Updated: May 19
When I was young, I made a mistake. My guess is you did too.
When we are learning something new, in some form or fashion, we all make mistakes. For me, my youthful, big mistake happened when I was learning to drive.
This last week, my sixteen-year-old nephew went through a similar mistake. In thinking about his mistake and my own from my youth, I started to think about our different journies when we learn something new.
Two years ago, I got to be with this nephew the first time he went down a ski run. He had just finished his ski lessons, which had been centered around a magic carpet rather than the actual hill. So after the "easy" lesson, he was ready to venture up.

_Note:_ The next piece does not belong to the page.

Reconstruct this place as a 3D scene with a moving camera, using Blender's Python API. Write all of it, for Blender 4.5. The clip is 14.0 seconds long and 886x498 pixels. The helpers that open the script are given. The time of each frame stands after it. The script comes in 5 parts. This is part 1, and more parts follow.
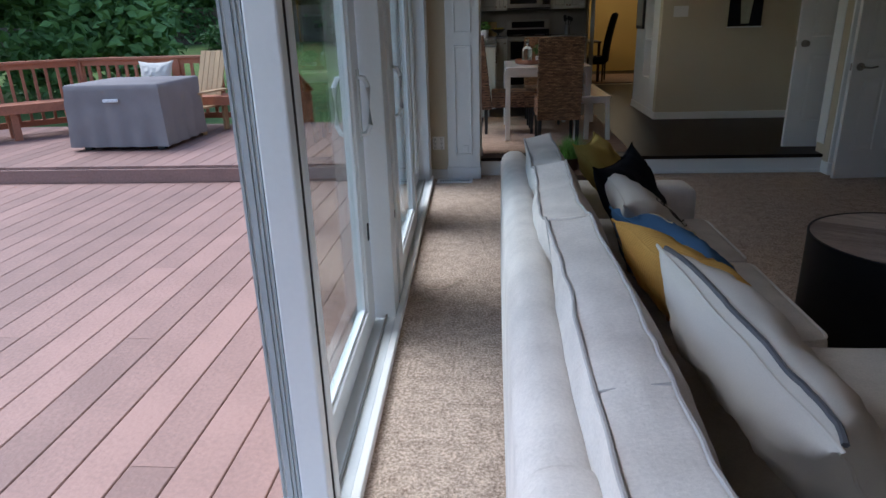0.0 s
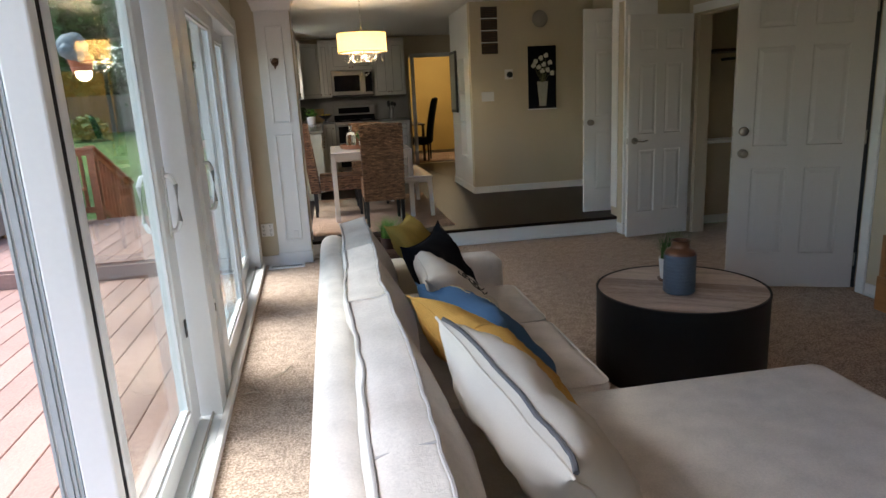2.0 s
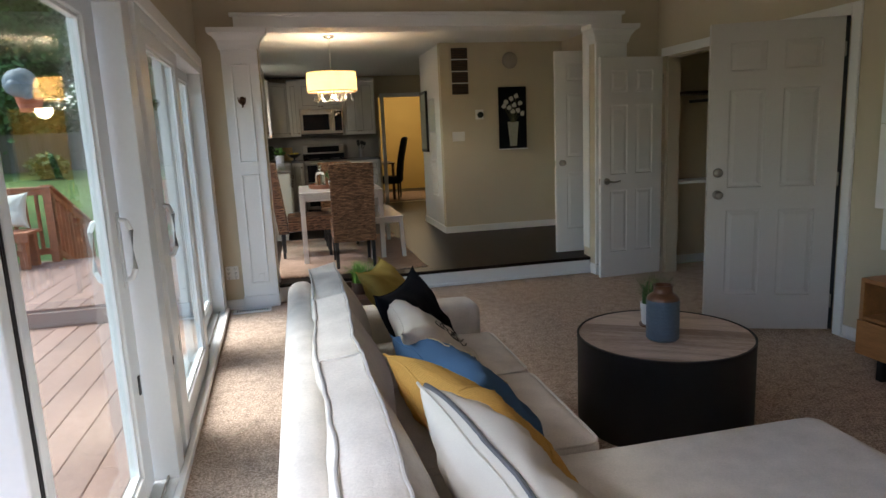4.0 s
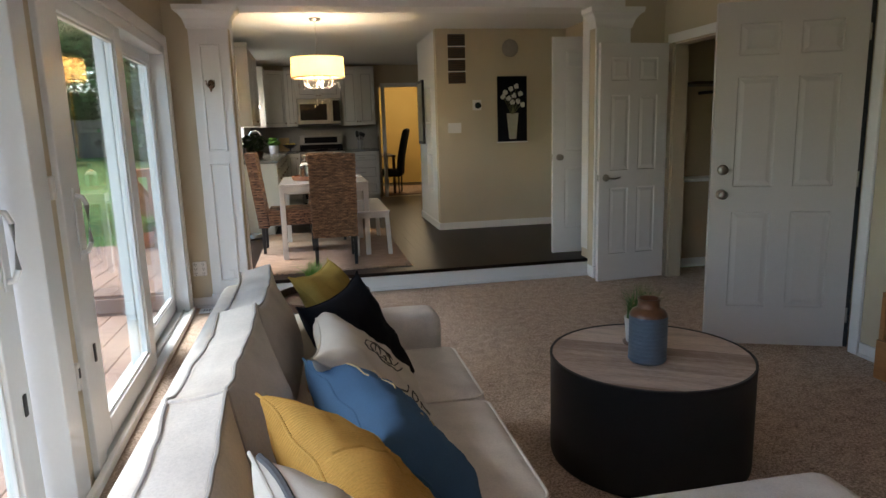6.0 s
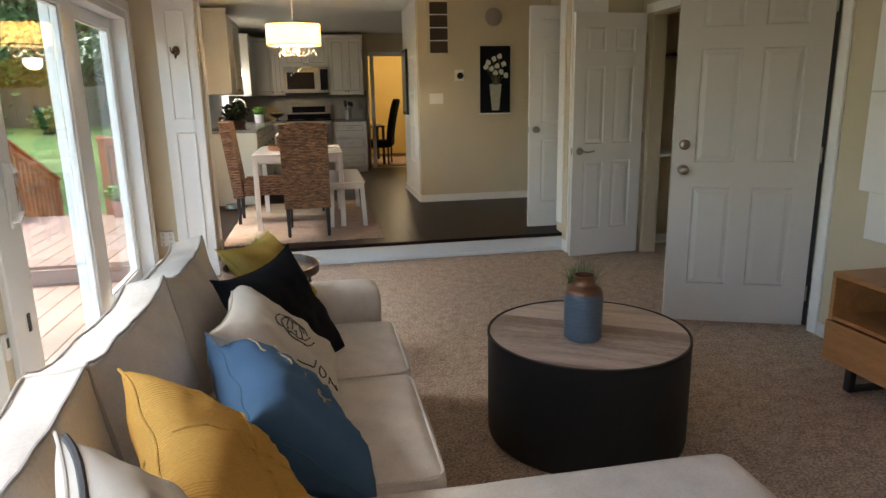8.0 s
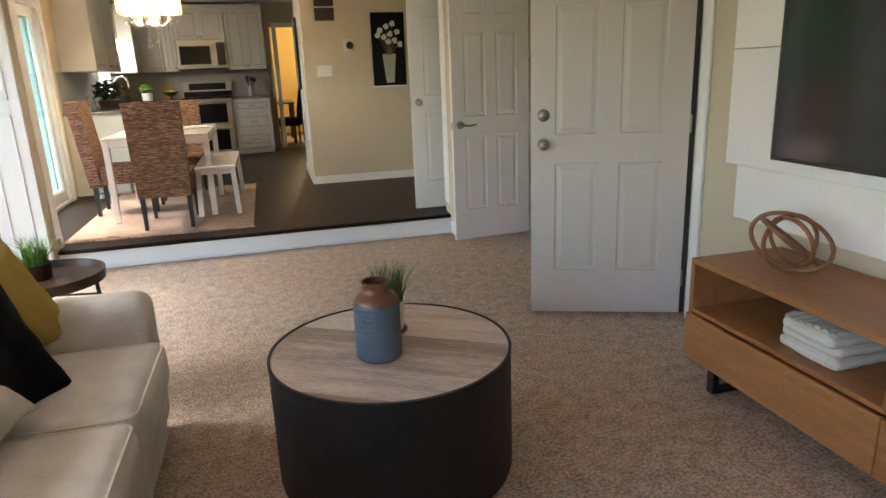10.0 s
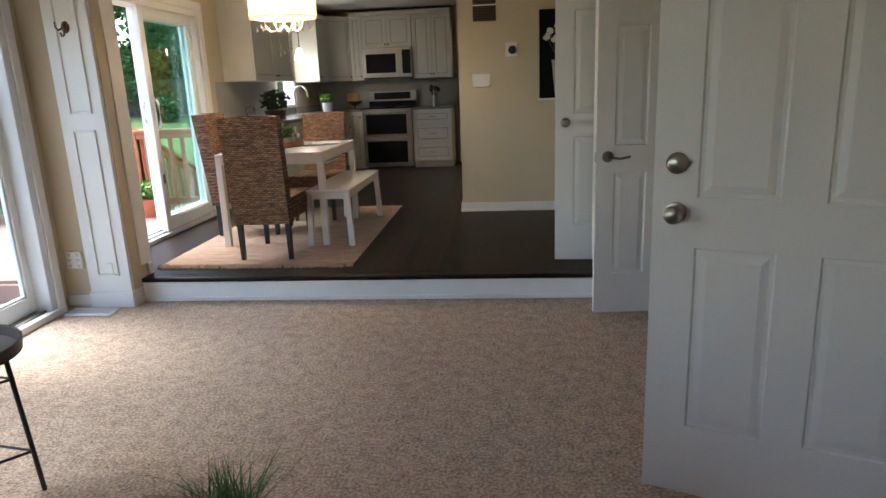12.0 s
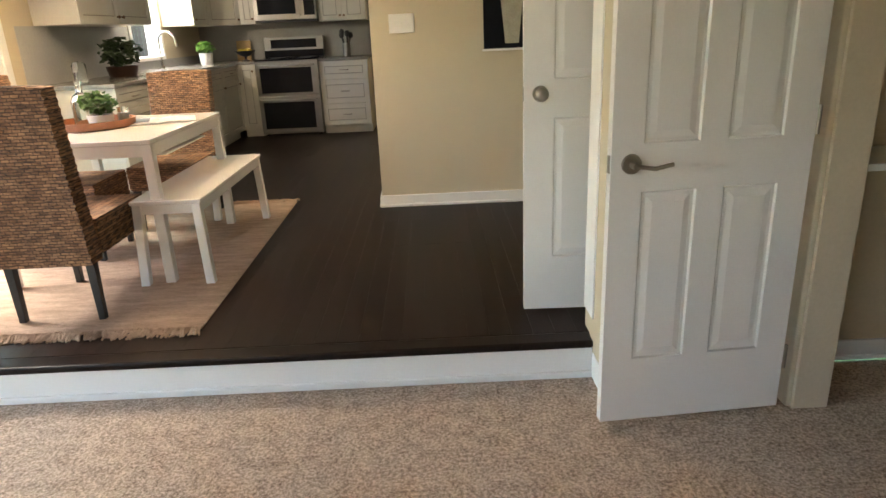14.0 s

With no problem, he got off the lift. He then told me he was good, so I said I would follow him down the decent-size beginner's hill.
But he took off!
Just like a cannonball shot out of its cannon. With no veering to the right or left.
I consider myself a good skier, and I can ski fast enough when I wish, but for the life of me, I could not keep up with my nephew.
All the signs were there that this first run would not end well. With that speed, the stop would be an epic fall with some likely injury. So I hastened to catch up while his opened coat flew behind him like bat wings.
He met the end of the hill before I reached him, only for him to miraculously stop, right at the end of the run, almost neatly among a crowd of skiers heading toward the lift. No fall. No causality or trauma. But when I looked at his face, it was a look of shock, nearly terror.
"You okay?" I asked.
"Do you know how to stop?"
He shook his head.
From there, we took some time to work on strategies to control his speed and how to brake. Next time, when we went back up the hill he was ready to apply his newly learned skills. Soon we advanced to other portions of the mountain while he continued to practice his snow plowing and carving skills. Because of his earlier experience, he now was invested in learning, through practice, the crucial movements to successfully ski down the mountain.
His learning pattern is similar to mine. I start confident, jumping in, only to discover that learning about something is different than being able to do that something. The act of doing takes practice, it's about applying skills rather than just hearing about the process.
Often, for me, I don't pause until what I don't know becomes apparent. Then I become invested in learning. Sometimes, my quick "let's dive in attitude" has caused me some abrupt additional lessons over what I don't know.
Like with driving.
Thankfully, no one was hurt in my youth driving lessons - just cars. Fortunately for my nephew, no one was hurt either. Still, the lesson learned hurt my emotions and pride.
Even after all these years, I still wish I could change my driver-in-training accident. But sometimes we learn best through the things that don't go right.
I have been playing with this question: What if surrounding angels protected my nephew on the ski run from harm, but in driving, those same angels left him just enough unprotected to allow for deeper learning to take place?
Over this past week, I have been revisiting my youth car accident and considering what life lessons I learned.
Besides the obvious (that I wasn't ready to be a certified driver), I also learned:
Humility - a trait that I continue to learn (and that serves me good again and again through life)
Skills are to be practiced - learning to do something requires work, patience, and dedication.
I have weaknesses - although not fun to discover, acknowledging my weaknesses better prepares me for more learning ahead.
The blessing of family - in the aftermath, I saw how my parents loved me, forgave me, and supported me...and I saw some things I could do differently as an adult.
Some of us don't like to learn because of those tough moments that come through the process. But in shifting our thinking, learning's tough moments (or those moments of mistakes) can also led us to blessings.
I believe in a Master Teacher, a God who has a plan for each one of us. He needs us to learn certain things because of that plan. He knows what is ahead and allows for things to happen so we can learn. Sometimes, in our learning, we stop safely. Sometimes we don't. But learning still happens.
We are here on this great planet Earth to learn. If we use this time well, we can take our mistakes and let them be part of our growth.
How do you tend to learn? Fast or slow? Methodically or through chaos? In chunks or in big light bulb moments?
How have mistakes shaped your learning?
And how are those life lessons played into your greater growth?
Celebrate the journey and celebrate your growth!